By now you're thinking, "Yeah. Sure. But what does all of this have to do with sci-fi movies, comic books and the rest of that stuff you usually write about?" Well, as I say, everything goes in cycles, and it happens that we're in the middle of a prolonged fit of 1970s nostalgia. And one '70s staple that is back with a vengeance is the hillbilly horror movie.

So far this year, the films "Wrong Turn," "Cabin Fever" and "House of 1,000 Corpses" have pitted Blue America against Red America. And in three weeks, "The Texas Chainsaw Massacre," a remake of the most infamous red vs. blue splatterfest, arrives in theaters nationwide.

It began with 1964's "Two Thousand Maniacs," written and directed by drive-in sleazemeister Herschell Gordon Lewis.

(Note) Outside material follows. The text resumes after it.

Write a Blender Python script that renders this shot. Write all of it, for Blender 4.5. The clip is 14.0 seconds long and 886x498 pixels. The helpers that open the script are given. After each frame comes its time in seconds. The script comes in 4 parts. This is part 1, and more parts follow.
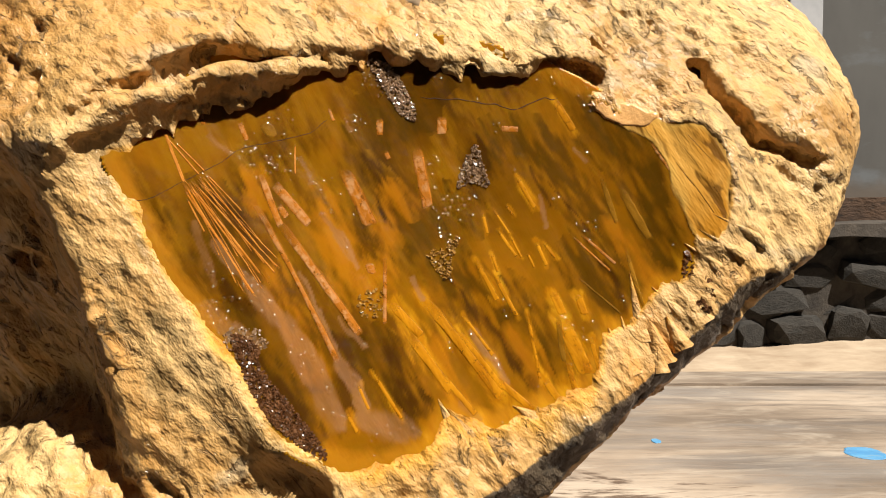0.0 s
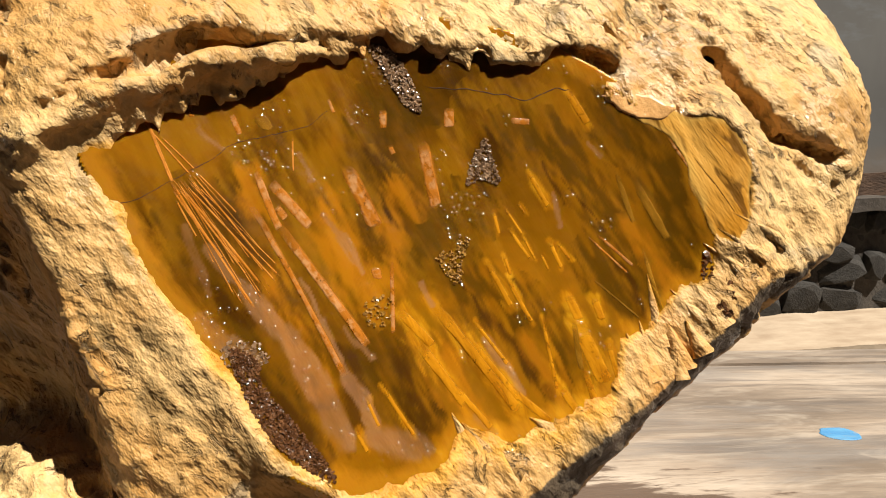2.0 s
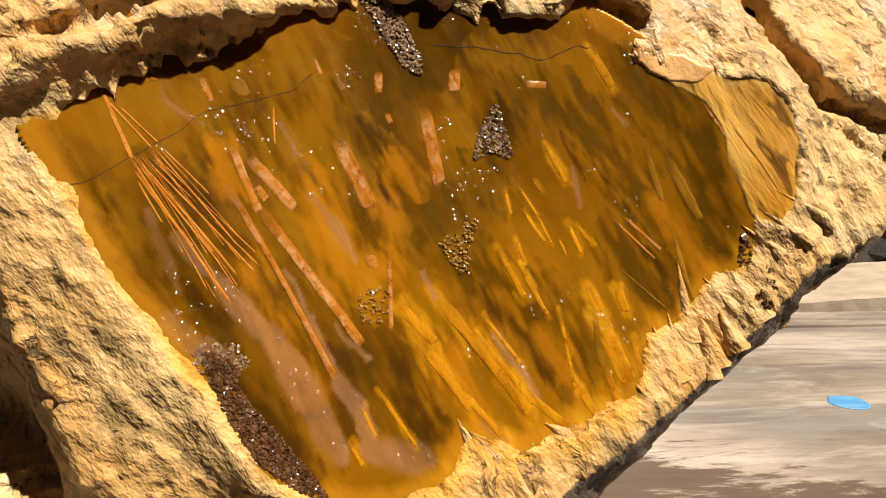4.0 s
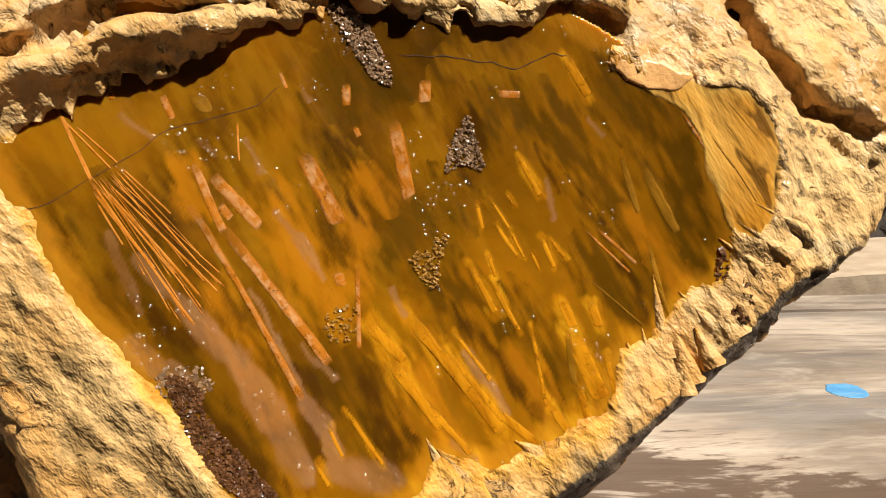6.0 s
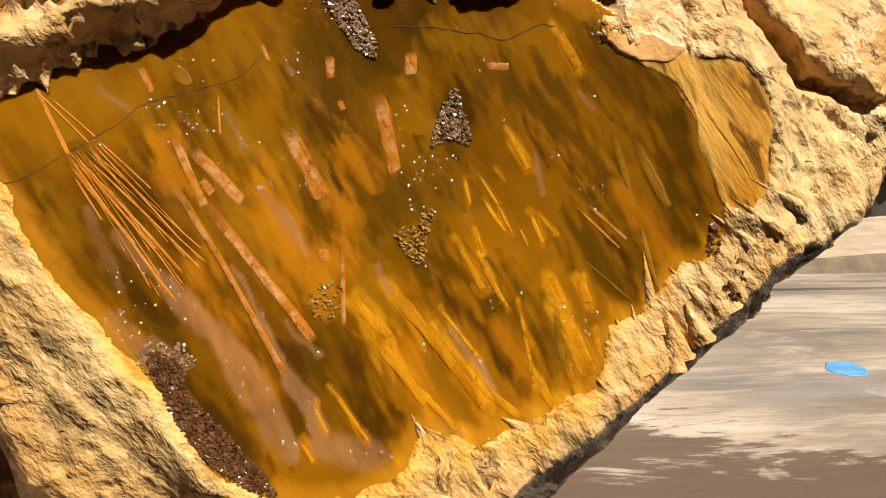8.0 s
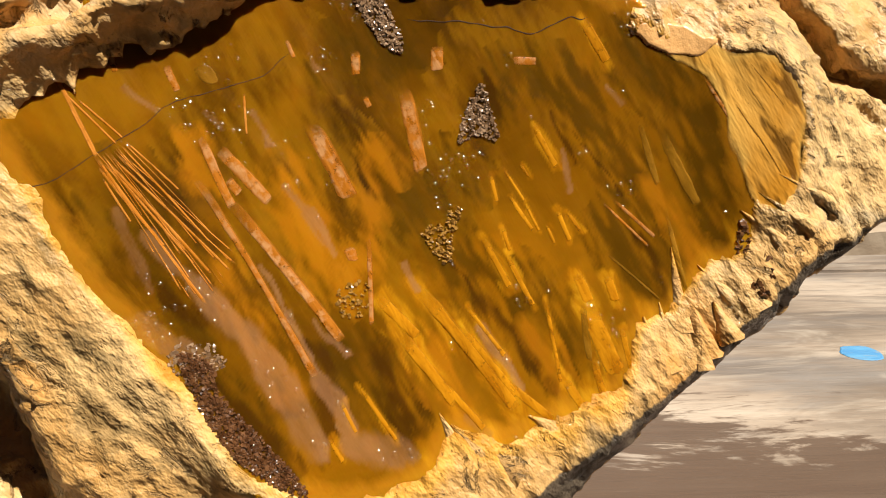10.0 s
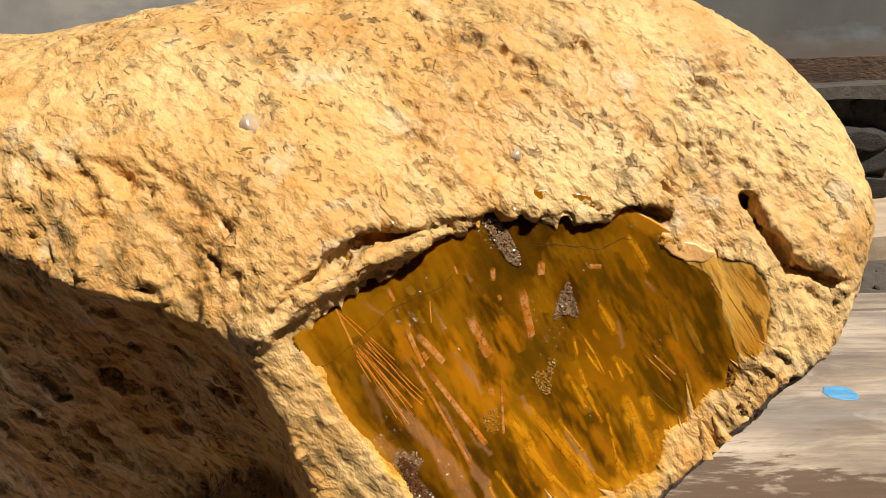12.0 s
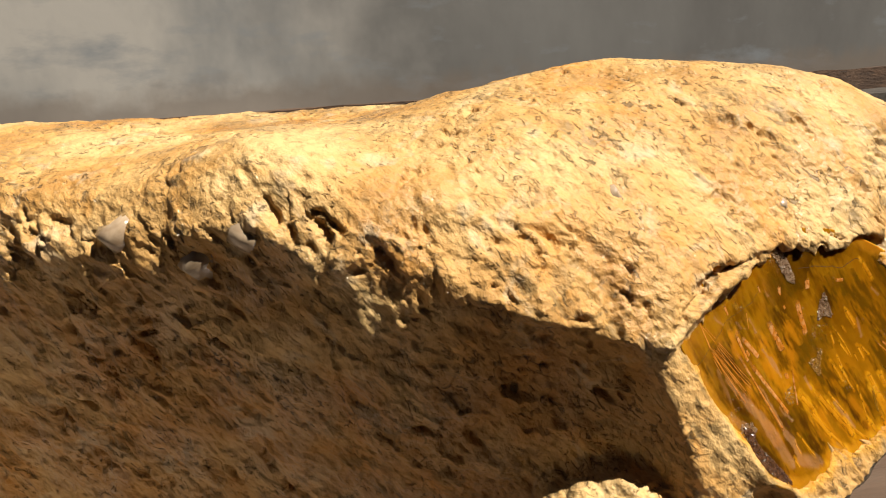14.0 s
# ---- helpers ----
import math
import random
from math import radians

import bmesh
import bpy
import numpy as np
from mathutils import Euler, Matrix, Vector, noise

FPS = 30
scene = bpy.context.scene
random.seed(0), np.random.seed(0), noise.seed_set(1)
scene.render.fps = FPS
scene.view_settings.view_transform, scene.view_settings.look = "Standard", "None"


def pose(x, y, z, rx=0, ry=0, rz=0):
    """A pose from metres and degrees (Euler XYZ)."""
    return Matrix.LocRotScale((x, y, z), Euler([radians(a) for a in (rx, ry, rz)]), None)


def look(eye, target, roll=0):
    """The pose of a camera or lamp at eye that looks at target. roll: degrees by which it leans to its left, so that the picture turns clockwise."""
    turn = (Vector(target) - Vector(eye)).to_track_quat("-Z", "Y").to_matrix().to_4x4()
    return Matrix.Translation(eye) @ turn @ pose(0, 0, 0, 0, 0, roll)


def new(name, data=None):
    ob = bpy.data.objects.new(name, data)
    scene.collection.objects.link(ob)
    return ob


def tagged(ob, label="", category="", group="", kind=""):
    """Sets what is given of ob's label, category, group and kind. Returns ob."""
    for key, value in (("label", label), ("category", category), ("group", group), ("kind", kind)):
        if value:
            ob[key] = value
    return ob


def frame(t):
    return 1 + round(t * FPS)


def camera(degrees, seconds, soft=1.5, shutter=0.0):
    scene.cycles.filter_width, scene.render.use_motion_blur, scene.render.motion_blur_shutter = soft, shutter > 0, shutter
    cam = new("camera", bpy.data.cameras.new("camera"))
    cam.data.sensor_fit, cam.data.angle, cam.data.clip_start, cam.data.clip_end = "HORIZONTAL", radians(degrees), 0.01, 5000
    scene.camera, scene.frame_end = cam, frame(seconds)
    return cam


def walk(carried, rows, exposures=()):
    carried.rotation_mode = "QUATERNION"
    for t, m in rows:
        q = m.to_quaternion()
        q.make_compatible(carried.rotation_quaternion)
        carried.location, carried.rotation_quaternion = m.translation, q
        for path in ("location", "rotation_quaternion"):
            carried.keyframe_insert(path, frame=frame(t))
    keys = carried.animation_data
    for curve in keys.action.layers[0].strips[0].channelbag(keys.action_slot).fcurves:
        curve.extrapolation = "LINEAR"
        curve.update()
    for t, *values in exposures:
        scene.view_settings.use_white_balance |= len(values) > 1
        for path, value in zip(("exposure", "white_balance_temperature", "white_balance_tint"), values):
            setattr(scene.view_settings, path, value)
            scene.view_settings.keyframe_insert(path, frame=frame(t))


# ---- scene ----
# ---------------------------------------------------------------- camera
cam = camera(67.1, 14.0, soft=1.1)
# seconds, eye, yaw (to the left), pitch (up), roll
PATH = [
    (0.0, 0.0, 0.0, 0.1826, 0.0, -4.0, 0.0),
    (0.5, -0.0018, -0.01, 0.1872, -1.07, -5.0, 0.07),
    (1.0, -0.0028, -0.0035, 0.1839, -1.52, -5.16, -0.04),
    (1.5, 0.0001, 0.0042, 0.1907, -2.3, -5.51, -0.1),
    (2.0, -0.0131, 0.0138, 0.1893, -3.17, -6.14, 0.06),
    (2.5, -0.0224, 0.028, 0.1905, -3.58, -7.12, 0.32),
    (3.0, -0.0207, 0.0331, 0.1904, -3.81, -8.22, 0.4),
    (5.5, -0.0065, 0.0411, 0.2034, -2.89, -12.15, -0.26),
    (6.0, -0.0041, 0.0412, 0.2041, -2.73, -12.43, -0.11),
    (6.5, 0.0049, 0.0425, 0.2061, -2.69, -12.94, -0.02),
    (7.0, 0.0034, 0.0434, 0.2035, -2.49, -13.5, -0.11),
    (7.5, 0.0004, 0.0424, 0.202, -2.66, -13.88, -0.19),
    (8.0, 0.0004, 0.0431, 0.2027, -2.32, -14.2, -0.26),
    (10.5, -0.0088, 0.0456, 0.2113, -1.58, -16.38, -0.38),
    (11.0, -0.0295, 0.0064, 0.238, -1.46, -16.47, -0.14),
    (11.5, -0.0394, -0.0252, 0.2718, -1.24, -16.6, -0.33),
    (12.0, -0.0431, -0.0331, 0.2886, -1.1, -16.68, -0.73),
    (12.5, -0.0506, -0.0511, 0.3335, -1.54, -17.37, -1.21),
    (13.0, -0.0845, -0.0738, 0.3705, -1.96, -17.97, -2.13),
    (13.5, -0.1659, -0.0894, 0.3613, -5.3, -17.48, -2.49),
    (14.0, -0.2459, -0.0946, 0.3248, -8.88, -14.85, -2.39),
]
walk(cam, [(t, pose(x, y, z, 0, 0, yaw) @ pose(0, 0, 0, 90 + pitch, 0, 0) @ pose(0, 0, 0, 0, 0, roll)) for t, x, y, z, yaw, pitch, roll in PATH],
     exposures=[(0.0, 0.87), (5.5, 0.9), (10.5, 0.9), (12.0, 0.68), (13.0, 0.74), (14.0, 0.86)])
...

The inhabitants of a small Southern town trap and kill Yankee tourists in revenge for their town's destruction by Union troops during the War of Northern Aggression. But the floodgates opened with "Deliverance," John Boorman's 1972 film based on James Dickey's novel. Four friends from Atlanta, the model of the New South's budding cosmopolitan sophistication, venture into the wilderness on a canoeing trip. They happen upon some violent and amorous hillbillies, and then bad things happen. Very bad things.

Soon after "Deliverance," college students on joyrides and families on vacation were taking wrong turns and getting into all sorts of trouble. Apart from the original "Texas Chainsaw Massacre," there were films like "I Spit on Your Grave" and Wes Craven's "The Last House on the Left." It wasn't safe to be a city slicker in the sticks.

Of course, it wasn't just the Southern hillbillies you had to watch out for. Craven set his next film, "The Hills Have Eyes" (1977), in the Southwest, and that film's most memorable villain, Pluto (Michael Berryman), is arguably the hillbilly you least want to meet.

This week Anchor Bay Entertainment released a two-disc special edition of "The Hills Have Eyes." The set retails for $29.98.

The intriguing thing about hillbilly horror movies is that the best of them work on two levels. For Blue Americans they show a rural America filled with violent, illiterate, inbred goons. For Red Americans, they depict city dwellers and suburbanites as naïve, inept and one misfortune away from becoming just as savage as the rural folk they despise.

If rural and urban America really do view each other with post-election suspicion, the resurgence of hillbilly horror couldn't have been better timed. And its modest success in theaters and on home video can't be a surprise.